BLS claims their data are used for several purposes. The first topping the list: “Business owners and human resources professionals make decisions about pay and benefits to stay competitive in the labor market.” But there is no evidence of this in the HR literature.
It's not clear if or when the BLS has ever asked data users listed on the BLS website—the business owners and HR professionals, budget and contract specialists, etc.— how they use the data or what they think of the data. Instead, BLS has focused internally on developing an incomprehensible statistical methodology.
The most obvious shortcoming that undermines the value of BLS data for employers is the inability to report what jobs are paid. Employers also need to understand program management practices like the role of cash incentives. BLS fails to report that information. That’s what determines the value of pay surveys.
A simple step to assess BLS data would be to develop a comparative database.
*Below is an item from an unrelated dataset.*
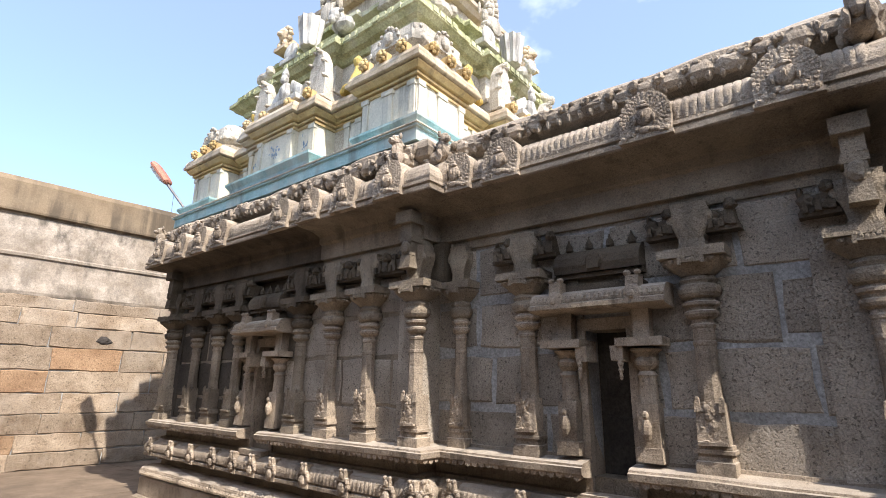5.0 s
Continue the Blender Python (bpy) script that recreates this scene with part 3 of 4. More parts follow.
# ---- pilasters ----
def pilaster_meshes(top, low=GRANITE, high=SMOKE_SHADE):
    """The parts of one slender pilaster standing on the ledge at z = 0; its axis is the origin, outward is -y."""
    bm = bmesh.new()
    lathe(bm, [(r * 1.414, z) for r, z in ((0.120, -0.05), (0.118, 0.05), (0.105, 0.055), (0.097, 0.10), (0.122, 0.102), (0.122, 0.125), (0.112, 0.127), (0.108, 0.156))], 4)
    pedestal = mesh_of(bm, "pedestal", low)
    bm = bmesh.new()
    box(bm, -0.094, 0.094, -0.110, 0.12, 0.155, 0.42, 0.003, 0.004)
    for sx in (-1, 1):
        box(bm, sx * 0.075 - 0.02, sx * 0.075 + 0.02, -0.118, -0.09, 0.36, 0.44, 0.003, 0.004)
        ball(bm, (sx * 0.075, -0.094, 0.445), (0.018, 0.016, 0.018), 6, 4)
    block = mesh_of(bm, "lower_block", low)
    bm = bmesh.new()
    for x, y, z, rx, ry, rz in ((0.035, -0.115, 0.215, 0.05, 0.035, 0.05), (0.01, -0.12, 0.275, 0.042, 0.035, 0.055), (-0.012, -0.125, 0.335, 0.04, 0.035, 0.045), (-0.02, -0.13, 0.385, 0.034, 0.034, 0.036),
                               (-0.052, -0.135, 0.372, 0.018, 0.02, 0.016), (-0.05, -0.125, 0.30, 0.014, 0.018, 0.04), (-0.062, -0.13, 0.262, 0.016, 0.018, 0.014), (-0.03, -0.12, 0.215, 0.016, 0.02, 0.045),
                               (-0.045, -0.13, 0.178, 0.026, 0.022, 0.012), (0.04, -0.125, 0.178, 0.03, 0.022, 0.014), (0.078, -0.11, 0.25, 0.012, 0.014, 0.04), (0.085, -0.11, 0.31, 0.012, 0.014, 0.035),
                               (0.07, -0.11, 0.35, 0.016, 0.014, 0.016), (0.005, -0.125, 0.412, 0.018, 0.02, 0.018), (-0.035, -0.125, 0.415, 0.014, 0.018, 0.018), (0.02, -0.13, 0.36, 0.02, 0.022, 0.03)):
        ball(bm, (x * 0.9, y + 0.022, z), (rx * 0.85, ry * 0.62, rz * 0.85), 9, 7, 0.16)
    box(bm, -0.09, 0.09, -0.145, -0.09, 0.155, 0.172, 0.004)
    relief = mesh_of(bm, "relief", low)
    bm = bmesh.new()
    lathe(bm, [(0.086, 0.40), (0.080, 0.44), (0.074, 0.80), (0.080, 0.81), (0.080, 0.83), (0.073, 0.84), (0.073, 0.92), (0.082, 0.93), (0.082, 0.95), (0.072, 0.96), (0.070, 0.985)], 8)
    shaft = mesh_of(bm, "pilaster", low)
    bm = bmesh.new()
    lathe(bm, [(0.070, 0.985), (0.10, 1.0), (0.115, 1.02), (0.115, 1.04), (0.095, 1.05), (0.10, 1.07), (0.125, 1.085), (0.125, 1.105), (0.10, 1.115), (0.095, 1.13)], 12)
    rings = mesh_of(bm, "neck_ring", low)
    bm = bmesh.new()
    lathe(bm, [(0.088, 1.13), (0.128, 1.145), (0.146, 1.17), (0.150, 1.195), (0.142, 1.222), (0.118, 1.236), (0.122, 1.248), (0.132, 1.262), (0.118, 1.28), (0.105, 1.295)], 16)
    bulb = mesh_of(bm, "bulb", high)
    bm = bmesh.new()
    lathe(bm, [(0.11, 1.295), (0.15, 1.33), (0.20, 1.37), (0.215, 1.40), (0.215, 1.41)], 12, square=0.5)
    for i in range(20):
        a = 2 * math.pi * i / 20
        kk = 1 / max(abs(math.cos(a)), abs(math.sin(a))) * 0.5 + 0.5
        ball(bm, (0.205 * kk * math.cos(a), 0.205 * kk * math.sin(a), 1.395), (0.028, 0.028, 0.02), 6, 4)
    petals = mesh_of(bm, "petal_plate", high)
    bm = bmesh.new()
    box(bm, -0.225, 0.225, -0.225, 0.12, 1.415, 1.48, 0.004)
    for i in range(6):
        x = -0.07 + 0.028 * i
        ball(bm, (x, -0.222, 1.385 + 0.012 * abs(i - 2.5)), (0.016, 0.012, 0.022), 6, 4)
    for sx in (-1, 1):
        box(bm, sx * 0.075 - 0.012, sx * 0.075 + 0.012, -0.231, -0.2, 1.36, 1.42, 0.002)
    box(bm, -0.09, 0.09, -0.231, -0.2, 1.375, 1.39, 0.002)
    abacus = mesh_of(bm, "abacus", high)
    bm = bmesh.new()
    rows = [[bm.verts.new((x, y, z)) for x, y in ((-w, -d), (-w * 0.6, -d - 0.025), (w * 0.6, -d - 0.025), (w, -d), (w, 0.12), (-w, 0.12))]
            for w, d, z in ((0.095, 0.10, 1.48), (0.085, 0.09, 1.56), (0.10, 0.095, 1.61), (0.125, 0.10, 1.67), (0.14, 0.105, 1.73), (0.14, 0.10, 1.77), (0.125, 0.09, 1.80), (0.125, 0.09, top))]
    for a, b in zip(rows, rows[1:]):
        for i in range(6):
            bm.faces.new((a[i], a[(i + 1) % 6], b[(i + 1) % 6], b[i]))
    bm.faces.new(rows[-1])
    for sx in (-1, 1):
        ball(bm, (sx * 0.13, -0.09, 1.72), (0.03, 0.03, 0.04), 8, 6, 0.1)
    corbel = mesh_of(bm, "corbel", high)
    return shaft, (("pedestal", pedestal), ("lower_block", block), ("relief", relief), ("neck_ring", rings), ("bulb", bulb), ("petal_plate", petals), ("abacus", abacus), ("corbel", corbel))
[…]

Government, as with every employer, needs to be competitive for essential talent. BLS data cannot address that core question.
For years BLS has functioned in its ivory tower while the country’s labor markets and people management practices have undergone significant change. It’s no longer 1990. Now the rapid expansion of the gig economy means BLS cannot claim their data are representative of workers’ pay and benefits across the United States. That’s a problem.